Short task: Go through the data below and copy it exactly, skipping every picture.
****
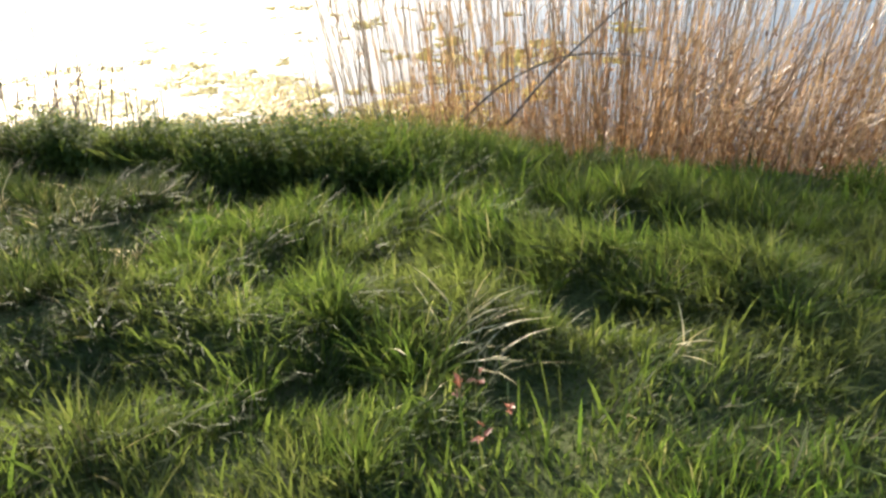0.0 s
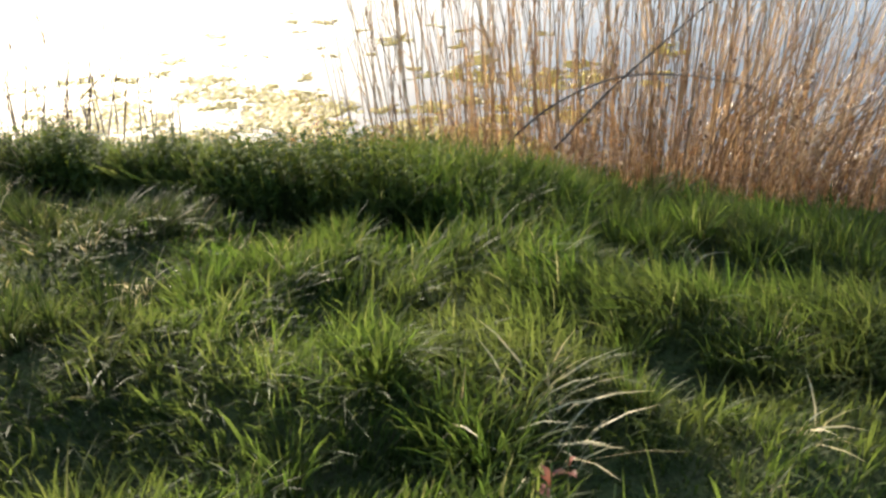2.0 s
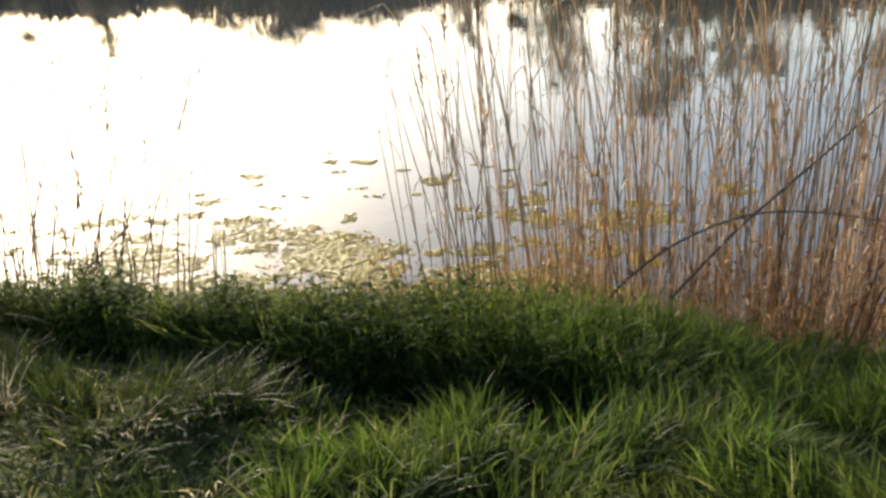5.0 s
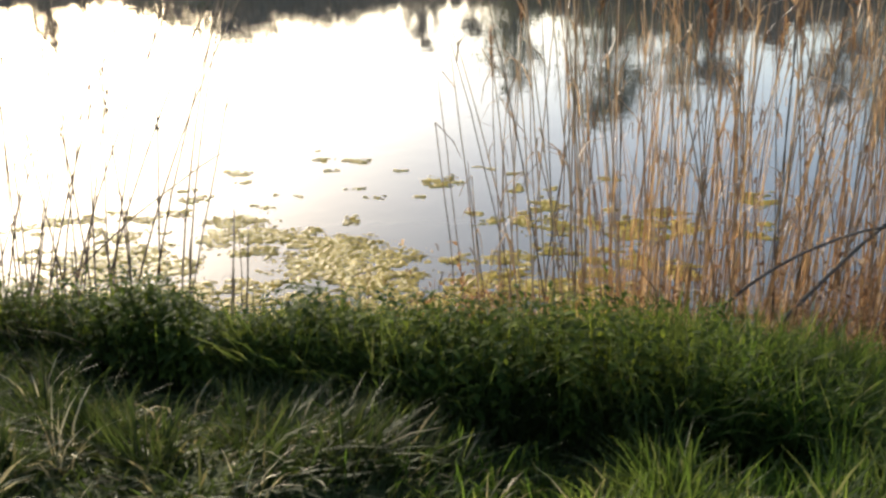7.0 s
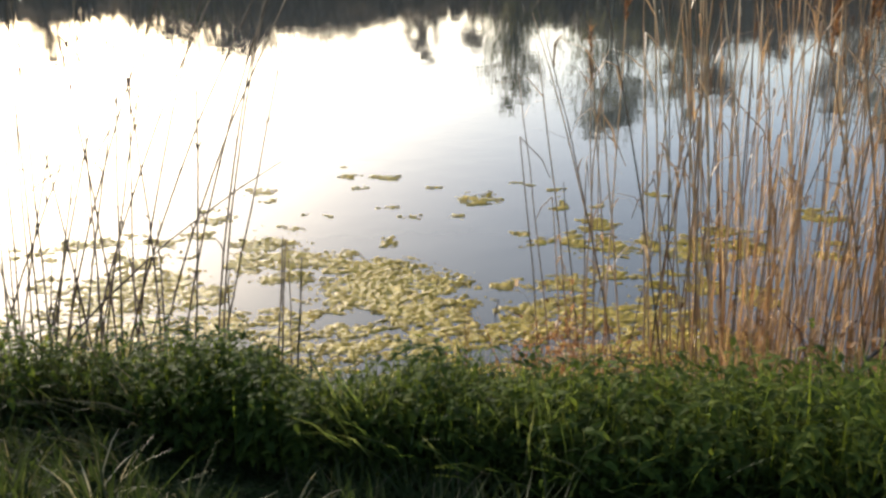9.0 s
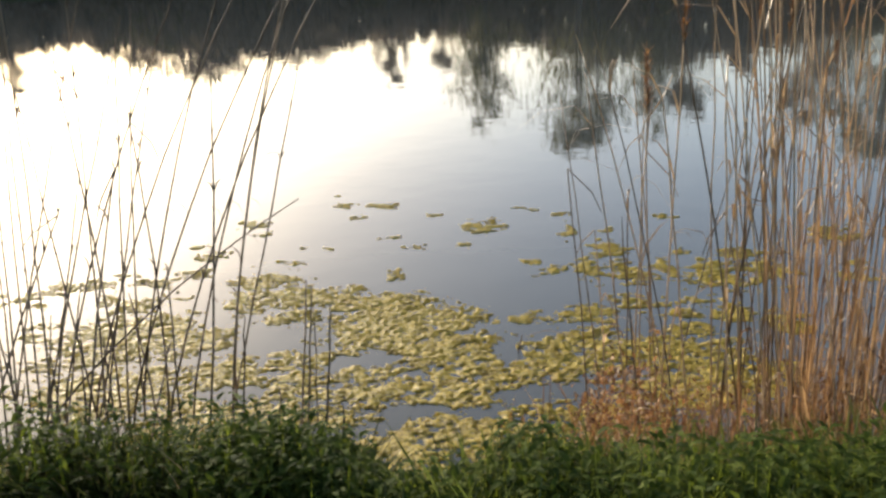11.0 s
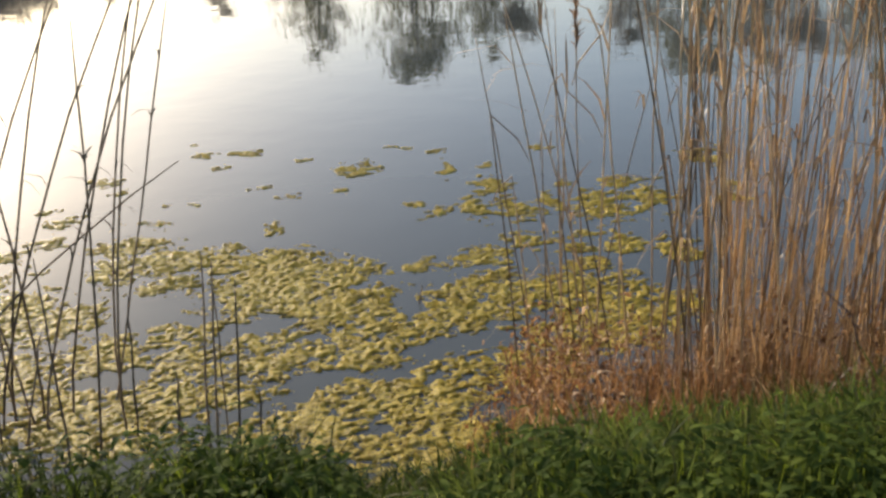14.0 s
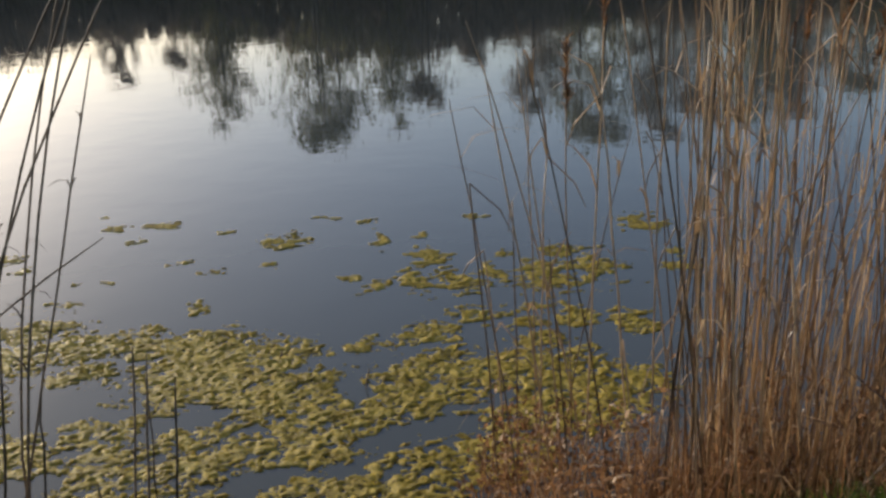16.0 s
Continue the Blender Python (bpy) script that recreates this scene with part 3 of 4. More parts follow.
def build_algae():
    step = 0.0115
    xs, ys = np.arange(-4.2, 5.0, step), np.arange(-3.6, 4.2, step)
    gx, gy = np.meshgrid(xs, ys)
    f = algae_field(gx, gy)
    lumps = fbm(gx * 9, gy * 14, 61, 2)
    fine = fbm(gx * 34, gy * 48, 63, 2)
    ridge = 1 - np.abs(2 * fbm(gx * 15 + 0.6 * lumps, gy * 30, 65, 2) - 1) * 2.2
    z = np.clip(f * 0.06 - 0.001, -0.02, 0.005) + (0.010 * np.clip(ridge - 0.35, -0.4, 0.6) + 0.003 * (lumps - 0.45) + 0.014 * (fine - 0.48)) * smooth(0.05, 0.2, f)
    n, k = len(xs), len(ys)
    keep = f > -0.06
    cell = keep[:-1, :-1] | keep[1:, :-1] | keep[:-1, 1:] | keep[1:, 1:]
    # joined cells get one number each
    lab = np.where(cell, np.arange(cell.size).reshape(cell.shape), -1)
    while True:
        old = lab.copy()
        for ax in (0, 1):
            for sgn in (1, -1):
                sh = np.roll(lab, sgn, ax)
                if ax == 0:
                    sh[0 if sgn == 1 else -1, :] = -1
                else:
                    sh[:, 0 if sgn == 1 else -1] = -1
                lab = np.where(cell, np.maximum(lab, sh), -1)
        nxt = np.where(lab >= 0, lab.ravel()[np.maximum(lab, 0)], -1)
        lab = np.maximum(lab, nxt)
        if (lab == old).all():
            break
    ids, counts = np.unique(lab[lab >= 0], return_counts=True)
    allv = np.stack([gx, gy, z], 2).reshape(-1, 3)
    jit = rng.uniform(-0.3, 0.3, (len(allv), 2)) * step
    allv[:, :2] += jit
    small = []
    iy, ix = np.nonzero(cell)
    o = iy * n + ix
    quads = np.stack([o, o + 1, o + n + 1, o + n], 1)
    lab1 = lab[iy, ix]
    for i, c in zip(ids, counts):
        q = quads[lab1 == i]
        if c < 60:
            small.append(q)
            continue
        used, inv = np.unique(q, return_inverse=True)
        v = allv[used]
        mid = np.array([v[:, 0].mean(), v[:, 1].mean(), 0.0])
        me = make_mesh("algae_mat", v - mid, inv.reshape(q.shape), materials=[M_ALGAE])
        ob = new("algae_mat", me)
        ob.location = mid
        big = c > 1500
        tagged(ob, "broad yellow-green lumpy algae raft floating on the pond" if big else "small yellow-green algae patch floating on the pond", "algae", group="floating algae patches")
    if small:
        q = np.concatenate(small)
        used, inv = np.unique(q, return_inverse=True)
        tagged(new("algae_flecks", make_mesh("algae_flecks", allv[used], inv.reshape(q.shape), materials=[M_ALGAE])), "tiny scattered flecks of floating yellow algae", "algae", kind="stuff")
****
Answer for the task:
0.0 s
2.0 s
5.0 s
7.0 s
9.0 s
11.0 s
14.0 s
16.0 s
Continue the Blender Python (bpy) script that recreates this scene with part 3 of 4. More parts follow.
def build_algae():
    step = 0.0115
    xs, ys = np.arange(-4.2, 5.0, step), np.arange(-3.6, 4.2, step)
    gx, gy = np.meshgrid(xs, ys)
    f = algae_field(gx, gy)
    lumps = fbm(gx * 9, gy * 14, 61, 2)
    fine = fbm(gx * 34, gy * 48, 63, 2)
    ridge = 1 - np.abs(2 * fbm(gx * 15 + 0.6 * lumps, gy * 30, 65, 2) - 1) * 2.2
    z = np.clip(f * 0.06 - 0.001, -0.02, 0.005) + (0.010 * np.clip(ridge - 0.35, -0.4, 0.6) + 0.003 * (lumps - 0.45) + 0.014 * (fine - 0.48)) * smooth(0.05, 0.2, f)
    n, k = len(xs), len(ys)
    keep = f > -0.06
    cell = keep[:-1, :-1] | keep[1:, :-1] | keep[:-1, 1:] | keep[1:, 1:]
    # joined cells get one number each
    lab = np.where(cell, np.arange(cell.size).reshape(cell.shape), -1)
    while True:
        old = lab.copy()
        for ax in (0, 1):
            for sgn in (1, -1):
                sh = np.roll(lab, sgn, ax)
                if ax == 0:
                    sh[0 if sgn == 1 else -1, :] = -1
                else:
                    sh[:, 0 if sgn == 1 else -1] = -1
                lab = np.where(cell, np.maximum(lab, sh), -1)
        nxt = np.where(lab >= 0, lab.ravel()[np.maximum(lab, 0)], -1)
        lab = np.maximum(lab, nxt)
        if (lab == old).all():
            break
    ids, counts = np.unique(lab[lab >= 0], return_counts=True)
    allv = np.stack([gx, gy, z], 2).reshape(-1, 3)
    jit = rng.uniform(-0.3, 0.3, (len(allv), 2)) * step
    allv[:, :2] += jit
    small = []
    iy, ix = np.nonzero(cell)
    o = iy * n + ix
    quads = np.stack([o, o + 1, o + n + 1, o + n], 1)
    lab1 = lab[iy, ix]
    for i, c in zip(ids, counts):
        q = quads[lab1 == i]
        if c < 60:
            small.append(q)
            continue
        used, inv = np.unique(q, return_inverse=True)
        v = allv[used]
        mid = np.array([v[:, 0].mean(), v[:, 1].mean(), 0.0])
        me = make_mesh("algae_mat", v - mid, inv.reshape(q.shape), materials=[M_ALGAE])
        ob = new("algae_mat", me)
        ob.location = mid
        big = c > 1500
        tagged(ob, "broad yellow-green lumpy algae raft floating on the pond" if big else "small yellow-green algae patch floating on the pond", "algae", group="floating algae patches")
    if small:
        q = np.concatenate(small)
        used, inv = np.unique(q, return_inverse=True)
        tagged(new("algae_flecks", make_mesh("algae_flecks", allv[used], inv.reshape(q.shape), materials=[M_ALGAE])), "tiny scattered flecks of floating yellow algae", "algae", kind="stuff")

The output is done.